EL: General education [folkbildningen] in Sweden is rather unique, as is the folkhögskola as a form of education. In part this has to do with the fact that this is designed as adult education, and people should be 18 years old or older. The folkhögskola as a school form emerged in large part as a movement to increase the overall educational level of society. At that time, there were many people who hadn’t had the chance to go to school for more than perhaps seven years, and these people wanted to continue to educate themselves. So when Karlskoga Folkhögskola was founded there were many practical subjects that one could get instruction in. As time went by, there were more theoretical subjects added, so that some students could continue studying, and even apply for a university education. The philosophy of the folkhögskola today is very much based on giving adults a foundational education in order to be able to continue on in a given occupation or to continued studies, or also for personal enrichment. So we offer a large number of different courses within general studies, or in various profile areas, such as music, art, language, sports, and so on.

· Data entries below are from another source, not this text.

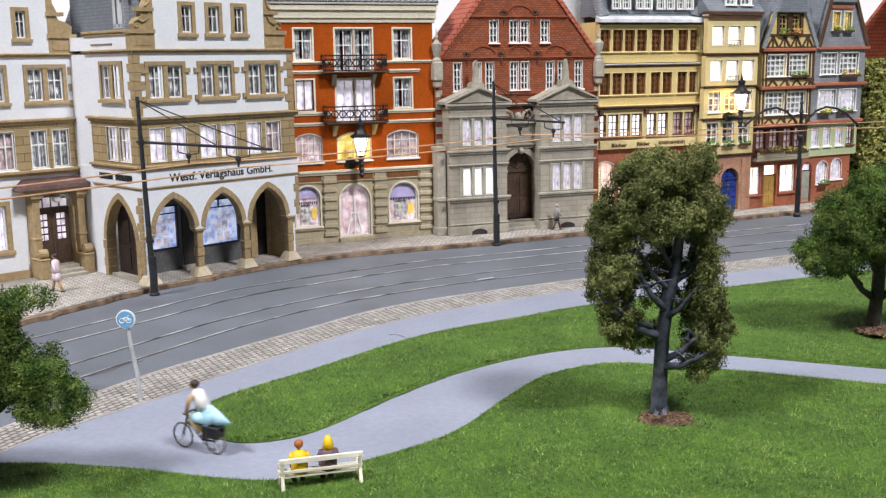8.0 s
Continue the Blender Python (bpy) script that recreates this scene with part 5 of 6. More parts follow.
# ---- beyond the row: red roof, ivy wall, hall wall ----
def far_house():
    h = thing("house", at(38.0, 88, 0.25, 10), "distant house with a red tiled roof", "house")
    bm = bmesh.new()
    box(bm, 0, 14, 0, 8, 0, 9.9)
    part("wall", bm, M["cream"], h)
    bm = bmesh.new()
    prism(bm, [(-0.5, 10.0), (4.5, 17.0), (8.6, 10.0), (8.6, 9.7), (4.5, 16.6), (-0.5, 9.6)], -0.5, 14.3, TURN)
    for v in bm.verts:
        if v.co.z > 12 and v.co.x < 5:
            v.co.x += 3.2
    part("roof", bm, M["redroof"], h)


far_house()


def leaf_mass(seed, inside_fn, tufts, per, size, bounds, spread=0.11):
    """Foam-like foliage: tufts at random places that inside_fn accepts, each a puff of tiny flakes that lie on it like a skin."""
    rnd = random.Random(seed)
    (x0, x1), (y0, y1), (z0, z1) = bounds
    got, tries = [], 0
    while len(got) < tufts and tries < tufts * 30:
        tries += 1
        p = Vector((rnd.uniform(x0, x1), rnd.uniform(y0, y1), rnd.uniform(z0, z1)))
        if inside_fn(p):
            got.append(tuple(p))
    g = np.random.default_rng(seed)
    c = np.repeat(np.array(got), per, axis=0)
    n = len(c)
    out = g.normal(0, 1, (n, 3))
    out /= np.linalg.norm(out, axis=1)[:, None]
    puff = np.repeat(g.uniform(0.7, 1.35, len(got)), per)[:, None]
    c = c + out * puff * spread * 1.9 * g.uniform(0.55, 1.0, (n, 1))
    lie = out + g.normal(0, 0.45, (n, 3))
    a = np.cross(lie, g.normal(0, 1, (n, 3)))
    a /= np.linalg.norm(a, axis=1)[:, None]
    b = np.cross(lie, a)
    b /= np.linalg.norm(b, axis=1)[:, None]
    r = (size * g.uniform(0.5, 1.4, n))[:, None]
    v = np.stack([c + a * r * 1.4, c + b * r * 0.6, c - a * r - b * r * 0.6], 1)
    return (v.reshape(-1, 3) * S).tolist(), np.arange(3 * n).reshape(n, 3).tolist()


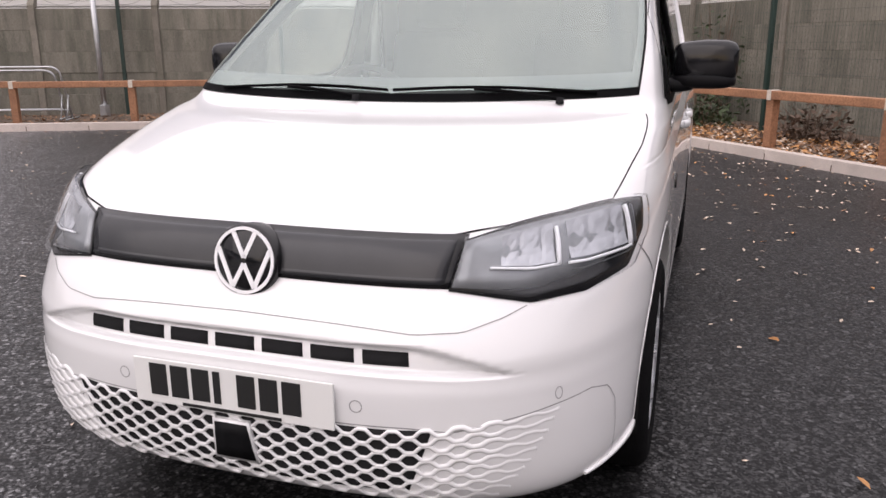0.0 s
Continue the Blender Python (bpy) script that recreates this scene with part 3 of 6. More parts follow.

The courses can range from one semester to several academic years. We have, for example, a program for training youth recreational leaders, which we have had since the 1970s here. This is a two-year professional development program, after which people are equipped to work as youth recreational leaders in youth clubs in schools or in congregations, and work with children and youth.
MS: Can you tell us about the school today? Who are the students who decide to come to Karlskoga Folkhögskola?
EL: Karlskoga Folkhögskola has a good reputation. In general, the folkhögskola is a well-regarded educational form in Sweden. For some students, it can serve as an orientation year, as students decide what they want to do later in life; perhaps this is the first time that students have moved away from home – since students have the option to live here in our dormitories. Students have the opportunity for personal enrichment, for example if people have a specific interest that they want to cultivate, they can use this opportunity as a gap year before they continue on with their next stage of study. In our case, most of the students who study come from our immediate area, which includes Karlskoga, Degerfors, and several other municipalities. But when it comes to our profile courses, such as in music, then we receive students from all over Sweden, who have found us online, and chosen to come here for the sake of a specific program.
MS: For those readers in the United States who are not familiar with what a folkhögskola is, can you explain how it fits in the educational landscape? That is to say, it is not high school (gymnasium) and is not college either (högskola / universitet), but is rather its own thing.
EL: The folkhögskola is considered to be its own unique educational form, yet it is still part of the general Swedish school system. It overlaps somewhat with the gymnasium education – since some of our students have dropped out of gymnasium or primary school, and they can get a chance to retake these courses here – yet it also can include some post-gymnasium education, that is to say, it can serve as a preparation for university studies, professional college, or for the working world.
MS: As a personal question, how did you yourself come to work at a school like this?
EL: My own educational training is within the church, as a pastor, but I have also been trained as a folkhögskola teacher and have always been highly interested in education, all my life. And just this combination, that I can work at a folkhögskola that serves a church denomination – it is Equmeniakyrkan who is our owner – this an excellent combination for me. Here I feel that I can work with education, but also in a way that can be considered social work or diaconal work.
MS: What are the opportunities that a folkhögskola can offer to both society and the church today?
EL: On the part of society in general, we have experienced ever-increasing requests for us to serve in various capacities, for example requests from the state employment agency or the government, that we should work with specific target groups. At present, there are many people in Sweden who are new arrivals from
all corners of the world, and with these groups we work a lot with language training in Swedish. Yet we also work with young people who are unemployed, and maybe lack primary education due to the fact that they have dropped out of school. These are two of the main target groups that we try to serve today. And when it comes to our identity as a church-run school, this is another opportunity, as it gives us our own profile; we don’t need to be neutral, but can actually have a visible Christian profile and offer courses within this identity. An example is an international Bible school program that we cooperate with here, called Acts 29, which exists in many other parts of the world. And this is a partnership that we participate in through Equmenia and its denominational youth league. So we can offer Bible school and education with a clear Christian profile. And we can also assist the church with ongoing education for its members, support congregations with their non-profit work, as well as leadership training. We receive some state support, yet have freedom with some of these funds, over and above those designated for primary and secondary education, 15 percent; with the remaining 85 percent we have a great deal of freedom to offer those courses that we feel fit within our profile, and the wishes of our denomination.
I think this is a very special form of education, as I said before, and a fantastic opportunity to have this, and be able to offer education, free and completely voluntary, for any and all adults. We have no upper age limit, and have students here who are over 80 years old studying various subjects, as well, in addition to the fact that we have many young people. Right now at the school we have 29 different nationalities, which makes this a very positive meeting place and an exciting place to be. So one can say that we work very locally here, but also feel that we have the world with us here, in that way. And we also stretch out into the world, as our students travel abroad during their studies. This is a fantastic kind of school.